Creating Stand-Alone Messages
=============================


.. sidebar:: Source Code

    The python code shown below can be downloaded :download:`here </../../docs/source/codeSamples/bsk-5.py>`.

The prior example showed how to connect messages that are embedded within the Basilisk modules.  However, there are times where you might need to create a stand-alone copy of such a message.  Some flight algorithm modules require the input of a stand-alone message that provides information about the spacecraft mass and inertia properties, or thruster or reaction wheel configuration information.  For example, the module unit test ideally just runs the module being tested.
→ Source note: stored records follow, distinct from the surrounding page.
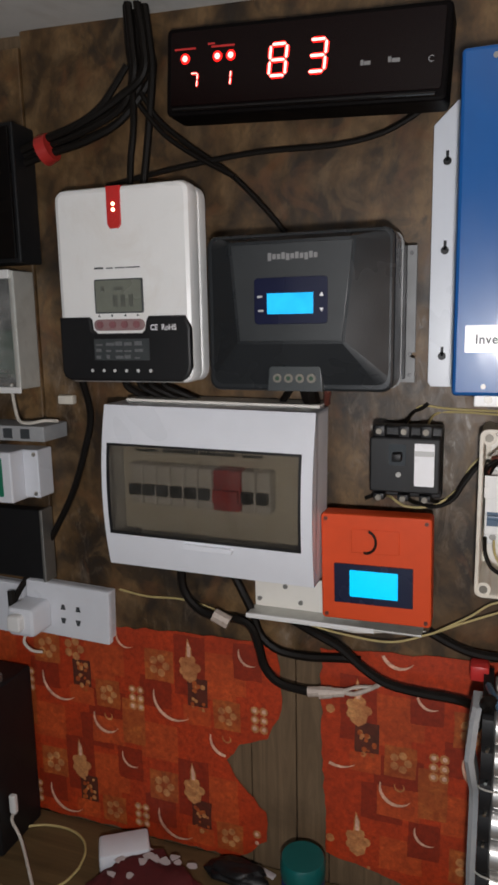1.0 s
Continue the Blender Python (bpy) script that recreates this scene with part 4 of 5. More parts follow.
wire("black_wire", [(0.0455, 1.045, 1.233), (0.048, 1.033, 1.223), (0.056, 1.031, 1.218), (0.064, 1.033, 1.223), (0.066, 1.045, 1.233)], 0.0024, "cable", "black wire bridge between red modules")
wire("pale_wire", [(0.085, 1.042, 1.243), (0.088, 1.03, 1.228), (0.102, 1.029, 1.217), (0.125, 1.028, 1.206), (0.152, 1.028, 1.203), (0.175, 1.03, 1.207), (0.190, 1.035, 1.214)], 0.0015, "yellow_wire", "cream wire curving along the box")
wire("brown_wire", [(0.100, 1.042, 1.243), (0.104, 1.03, 1.230), (0.120, 1.029, 1.219), (0.145, 1.028, 1.212), (0.170, 1.028, 1.213), (0.190, 1.03, 1.219), (0.204, 1.04, 1.222)], 0.0016, "brown_wire", "brown wire curving along the box")

# ---- wiring on the wall ----


def wall_cable(name, way, r, material, label, y=None, group="wall cables"):
    y = W - r - 0.0012 if y is None else y
    return cable(name, [(p[0], p[2] if len(p) > 2 else y, p[1]) for p in way], r, M[material], label, "cable", group)


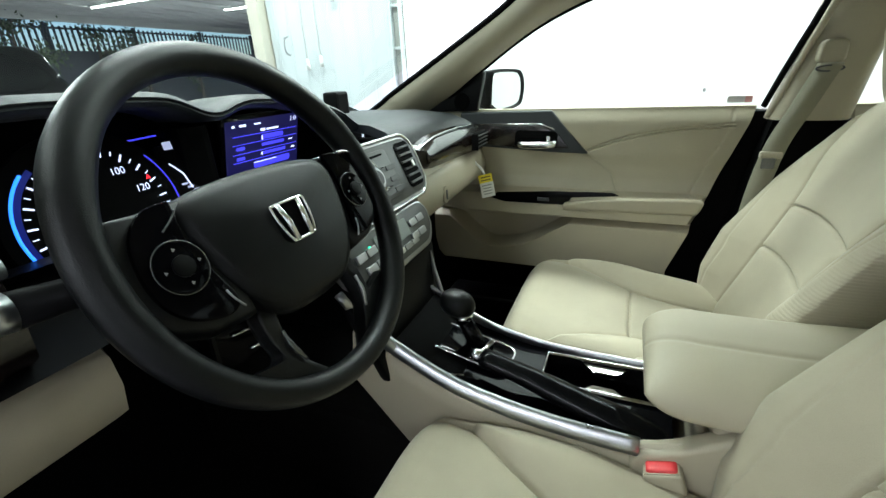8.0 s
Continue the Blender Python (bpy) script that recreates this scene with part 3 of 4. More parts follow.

Any input messages that this module needs should be created as stand-alone messages.  This avoids the unit test script depending on other modules output messages, but makes the module test function on its own.

This tutorial shows you how to create a stand-alone message and connect the :ref:`cppModuleTemplate` input message to it.  The syntax is identical to connect a stand-alone message to a C module.  Further, this example illustrates how the simulation can be started and stopped multiple times while the message or module variables are changed between runs.

.. image:: ../../_images/static/qs-bsk-5.svg
   :align: center

To create a stand-alone message, the message payload (i.e. data) container must be created first.  Let us assume the message is of type ``someMsg``.  The corresponding payload is called ``someMsgPayload``.  Thus, the payload container is created using::

    msgData = messaging.someMsgPayload()

Essentially this is a python instance of the message structure definition found in ``architecture/msgPayloadDefC/SomeMsg.h``.  The content of the message payload is zero'd on creating it.  If there is a ``variable`` in the structure that we want to change, this is done simply with::

    msgData.variable = .....

Next, a message object is created and the message data is written to it.  The message object is created using::

    msg = messaging.someMsg()

The payload is written to the message using::

    msg.write(msgData)

These steps can also be combined into a single line using::

    msg = messaging.someMsg().write(msgData)

The simulation code below creates a stand-alone message that is then connected to the module input message.

.. literalinclude:: ../../codeSamples/bsk-5.py
   :language: python
   :linenos:
   :lines: 18-

After the simulation runs for 10s, the stand-alone message data is changed and written into the message object.  Note that the stand-alone message object itself doesn't have to be re-created as this is still working and connected to the desired modules.  Rather, we only have to update the content of the message.

Next, the simulation stop time is extended for an additional 10s to 20s total and the simulation is executed again.  The resulting plot of the module output message is shown below.


.. image:: /_images/Scenarios/bsk-5.svg
   :align: center